Connectivity and technology during a crisis

The Pilcomayo river [8] crosses the Gran Chaco through three countries. It travels more than one thousand kilometers from its sources in Bolivia to Argentina. Pilcomayo is one of the rivers with the highest amount of sediment transport in the world and during floods, up to a third of its entire volume [9] is made up of sediment.

During rainy seasons, this feature and its unpredictable trajectory cause many houses and crops in surrounding towns to end up buried in mud.

Satellite view of the upper stretch of the Pilcomayo river, 40 kilometers from Villa Montes. Source: Oton Barros/Wikimedia

To face these risks, at the beginning of 2000, Indigenous peoples began to implement a regional participatory process involving Argentina, Bolivia, and Paraguay. Since then, this process has been strengthened and supported by various organizations to become an early warning system using digital media. WhatsApp is the most used app, as it is the most widely accessible communications app in the area, but Telegram, Twitter, and Facebook are also used in the project.

The Early Warning System, also called SAT, is an initiative that involves the collaboration of different sectors, such as technicians and locals, but it is managed by the local populations.
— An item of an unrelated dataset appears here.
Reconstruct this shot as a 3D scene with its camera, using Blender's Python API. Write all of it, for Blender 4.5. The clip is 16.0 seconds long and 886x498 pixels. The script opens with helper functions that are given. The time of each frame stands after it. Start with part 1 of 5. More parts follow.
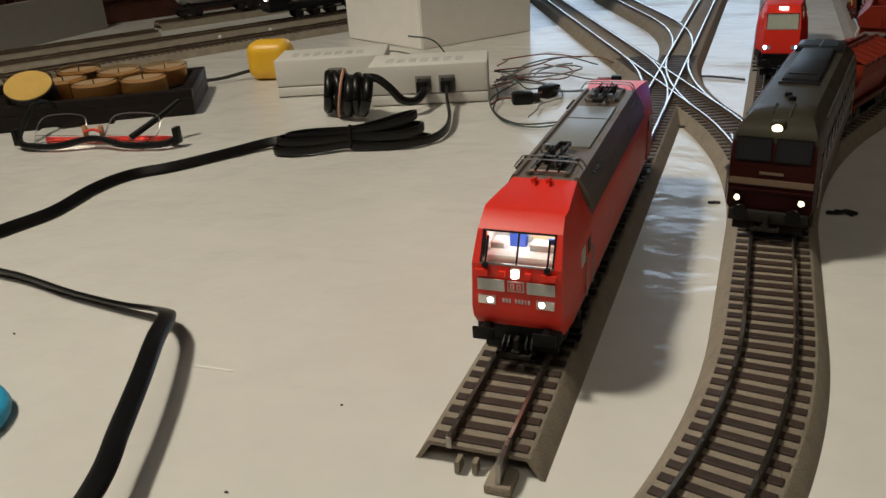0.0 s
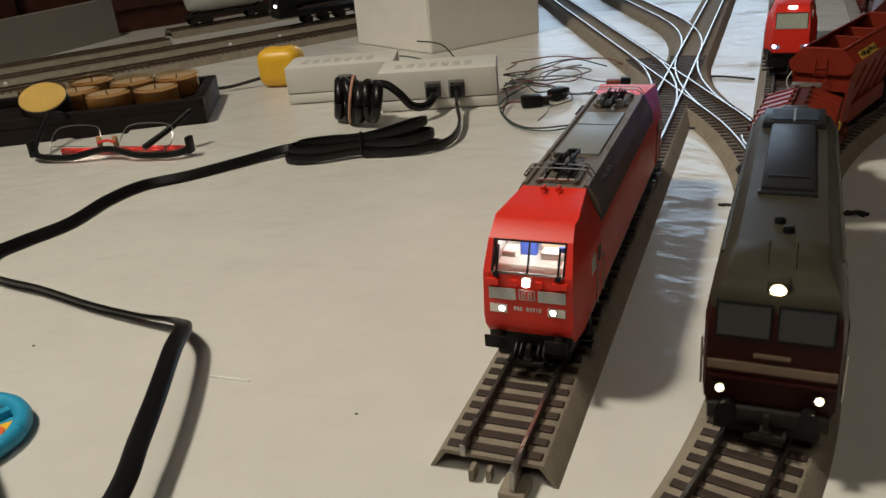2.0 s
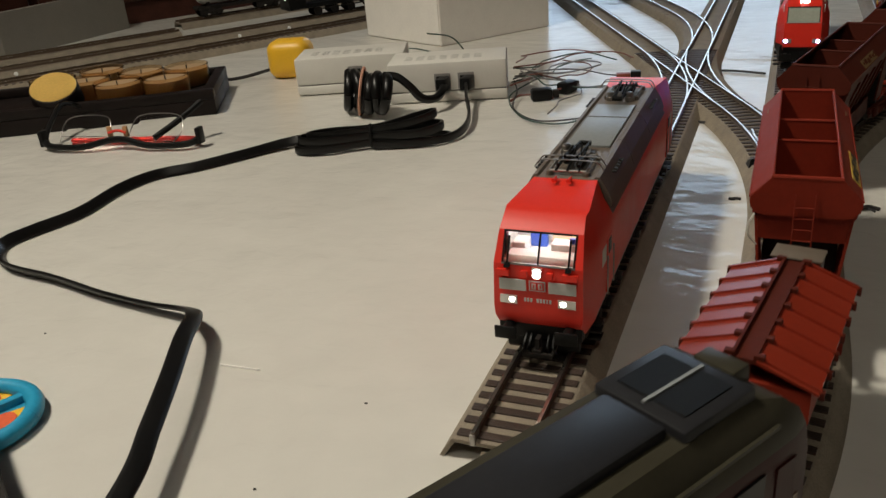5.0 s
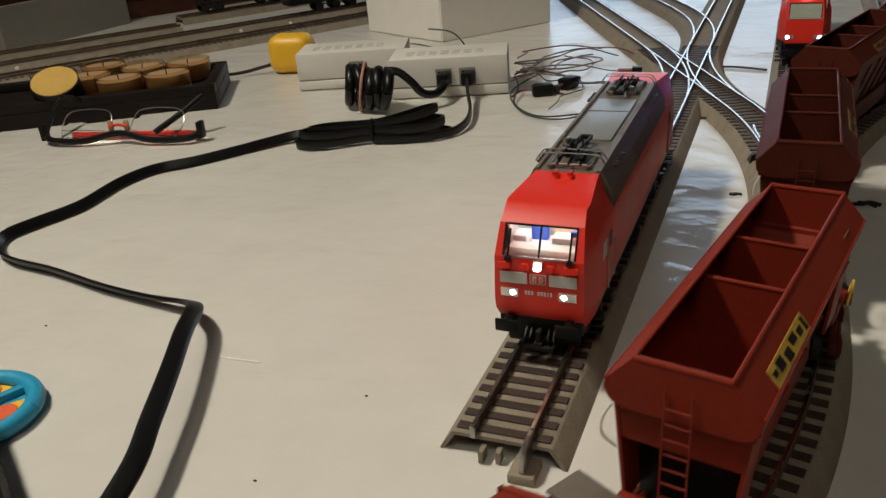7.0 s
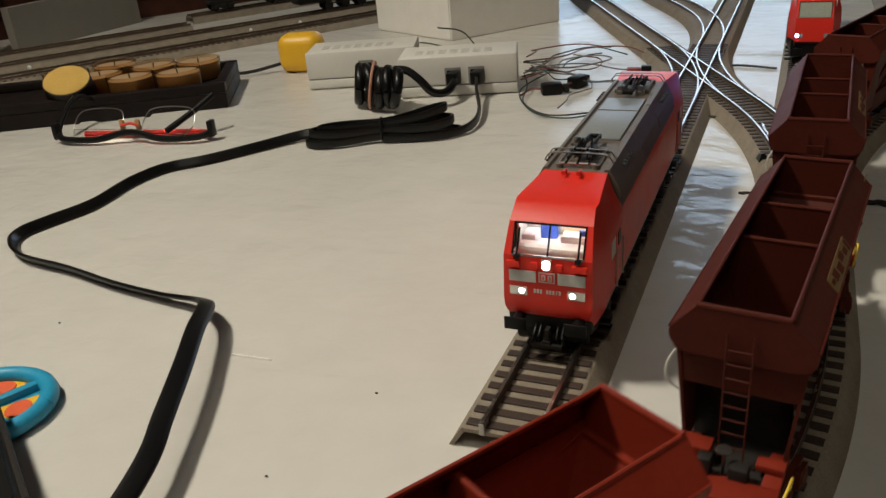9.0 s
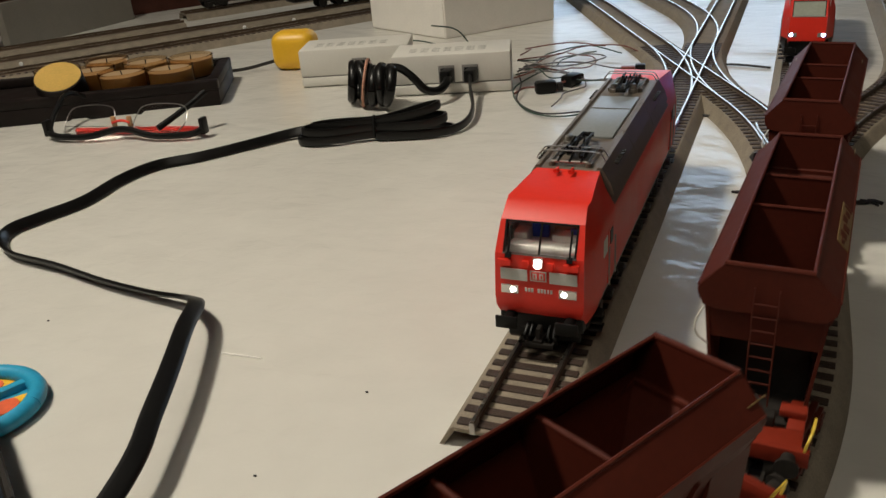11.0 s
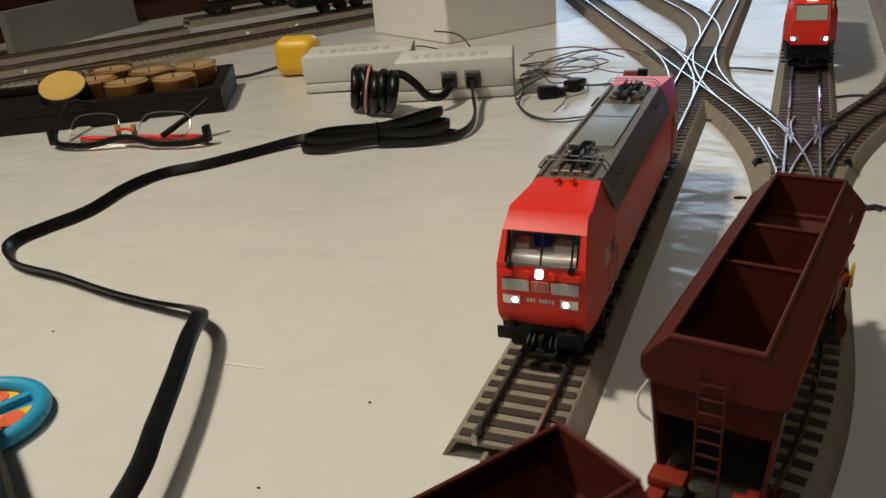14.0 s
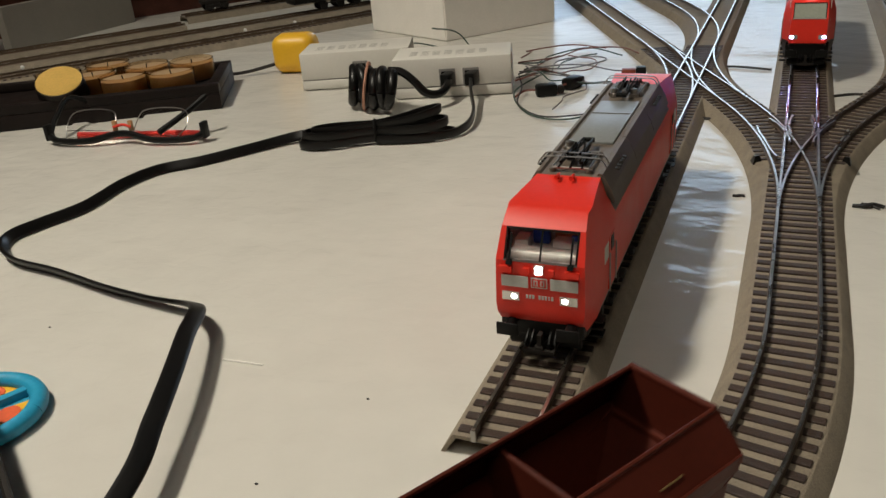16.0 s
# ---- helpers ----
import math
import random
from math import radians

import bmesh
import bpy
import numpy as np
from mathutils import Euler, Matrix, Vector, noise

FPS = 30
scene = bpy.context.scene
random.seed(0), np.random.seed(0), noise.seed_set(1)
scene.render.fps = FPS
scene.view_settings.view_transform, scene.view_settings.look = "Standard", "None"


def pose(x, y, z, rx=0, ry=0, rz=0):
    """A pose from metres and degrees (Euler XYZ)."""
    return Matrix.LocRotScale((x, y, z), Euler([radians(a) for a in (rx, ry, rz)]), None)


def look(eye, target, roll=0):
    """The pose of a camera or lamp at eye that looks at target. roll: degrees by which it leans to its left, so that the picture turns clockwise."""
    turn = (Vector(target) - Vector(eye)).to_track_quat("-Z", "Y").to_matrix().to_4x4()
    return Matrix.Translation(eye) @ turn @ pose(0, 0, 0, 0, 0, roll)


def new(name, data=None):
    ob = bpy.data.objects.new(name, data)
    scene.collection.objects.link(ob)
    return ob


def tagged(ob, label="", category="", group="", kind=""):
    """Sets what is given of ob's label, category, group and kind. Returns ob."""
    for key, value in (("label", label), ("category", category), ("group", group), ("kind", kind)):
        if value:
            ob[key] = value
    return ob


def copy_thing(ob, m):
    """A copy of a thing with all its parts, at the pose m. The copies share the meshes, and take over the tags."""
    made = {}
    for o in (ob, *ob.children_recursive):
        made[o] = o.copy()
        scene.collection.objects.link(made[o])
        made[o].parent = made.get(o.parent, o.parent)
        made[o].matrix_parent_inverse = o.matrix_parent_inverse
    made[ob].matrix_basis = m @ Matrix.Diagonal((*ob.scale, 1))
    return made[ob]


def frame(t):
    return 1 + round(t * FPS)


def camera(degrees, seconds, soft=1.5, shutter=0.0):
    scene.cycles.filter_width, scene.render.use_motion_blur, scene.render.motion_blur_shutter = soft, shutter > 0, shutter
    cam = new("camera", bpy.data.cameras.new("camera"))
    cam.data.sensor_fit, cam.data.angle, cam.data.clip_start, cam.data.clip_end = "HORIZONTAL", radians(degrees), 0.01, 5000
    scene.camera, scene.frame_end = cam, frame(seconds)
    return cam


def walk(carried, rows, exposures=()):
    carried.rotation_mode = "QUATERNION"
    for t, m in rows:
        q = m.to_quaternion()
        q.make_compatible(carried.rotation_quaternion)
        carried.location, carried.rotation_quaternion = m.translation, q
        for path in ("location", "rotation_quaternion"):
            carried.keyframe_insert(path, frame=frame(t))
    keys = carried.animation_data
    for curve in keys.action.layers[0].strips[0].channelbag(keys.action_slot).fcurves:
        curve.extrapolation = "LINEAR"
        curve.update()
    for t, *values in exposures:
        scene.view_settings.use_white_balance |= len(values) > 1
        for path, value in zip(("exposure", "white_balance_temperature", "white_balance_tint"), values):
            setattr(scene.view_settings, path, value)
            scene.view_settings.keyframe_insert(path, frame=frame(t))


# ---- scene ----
cam = camera(56.7, 16.0, shutter=0.5)
PATH = [
    (0, (0.067, -0.18, 0.158), (-0.621, 1.508, -0.665), -4.0),
    (0.5, (0.067, -0.18, 0.16), (-0.633, 1.5, -0.669), -4.7),
    (1, (0.067, -0.18, 0.161), (-0.641, 1.499, -0.664), -5.1),
    (1.5, (0.067, -0.18, 0.161), (-0.643, 1.499, -0.66), -5.0),
    (2, (0.068, -0.181, 0.162), (-0.648, 1.497, -0.659), -5.2),
    (2.5, (0.068, -0.181, 0.161), (-0.649, 1.494, -0.665), -5.1),
    (3, (0.067, -0.181, 0.161), (-0.652, 1.491, -0.667), -5.0),
    (3.5, (0.067, -0.182, 0.161), (-0.656, 1.488, -0.669), -5.0),
    (4, (0.067, -0.182, 0.162), (-0.661, 1.485, -0.668), -5.1),
    (6.5, (0.067, -0.183, 0.16), (-0.662, 1.48, -0.677), -4.8),
    (7, (0.067, -0.183, 0.16), (-0.663, 1.48, -0.679), -4.8),
    (7.5, (0.067, -0.183, 0.159), (-0.662, 1.479, -0.683), -4.5),
    (8, (0.066, -0.184, 0.16), (-0.67, 1.474, -0.683), -4.7),
    (8.5, (0.067, -0.185, 0.161), (-0.682, 1.468, -0.68), -5.0),
    (11, (0.068, -0.183, 0.16), (-0.669, 1.474, -0.685), -4.7),
    (11.5, (0.068, -0.183, 0.159), (-0.668, 1.466, -0.701), -4.5),
    (12, (0.068, -0.183, 0.162), (-0.675, 1.468, -0.69), -5.1),
    (12.5, (0.068, -0.182, 0.162), (-0.669, 1.47, -0.69), -5.1),
    (13, (0.069, -0.183, 0.163), (-0.675, 1.472, -0.679), -5.1),
    (13.5, (0.069, -0.183, 0.163), (-0.677, 1.472, -0.676), -5.3),
    (14, (0.069, -0.182, 0.163), (-0.679, 1.471, -0.677), -5.2),
    (14.5, (0.069, -0.183, 0.162), (-0.679, 1.472, -0.677), -5.1),
    (15, (0.069, -0.183, 0.164), (-0.681, 1.471, -0.674), -5.3),
    (15.5, (0.069, -0.183, 0.163), (-0.678, 1.47, -0.68), -5.3),
    (16, (0.068, -0.182, 0.162), (-0.672, 1.473, -0.682), -4.9),
]
walk(cam, [(t, look(eye, target, roll)) for t, eye, target, roll in PATH], exposures=[(0, -0.03), (8.5, 0.0), (11, 0.09), (16, 0.09)])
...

According to the Global Commission on Adaptation [10]in cases of nearby storms, just 24 hours’ notice can reduce the damage by 30 percent.

Marko Carrasco from the Fundación Avina [11], an organization that supports this initiative, says that it is “a broad collaborative process that results in adaptation, conflict resolution, crisis management actions, and constant climatological data.”

NANUM Women

The Nanum: Mujeres Conectadas [12] (Women Connected in the Gran American Chaco) is a tri-national project made up of public and private organizations from Argentina, Bolivia, and Paraguay that has been implemented since the end of 2019 through actions and alliances to digitally connect five thousand women throughout the Gran Chaco.

Through this initiative, women can form warning networks in cases of emergency, climate information and environmental communication programs [13], and even market their products.

“In today's world (…) information is key when making the right decisions in the face of these impacts. Communities are aware of the urgency of taking action to mitigate climate change, adapt to its effects and monitor its impacts,” says Marcela Zamora, country manager of NANUM Mujeres Conectadas in Bolivia and head of conservation at Fundación Nativa [14].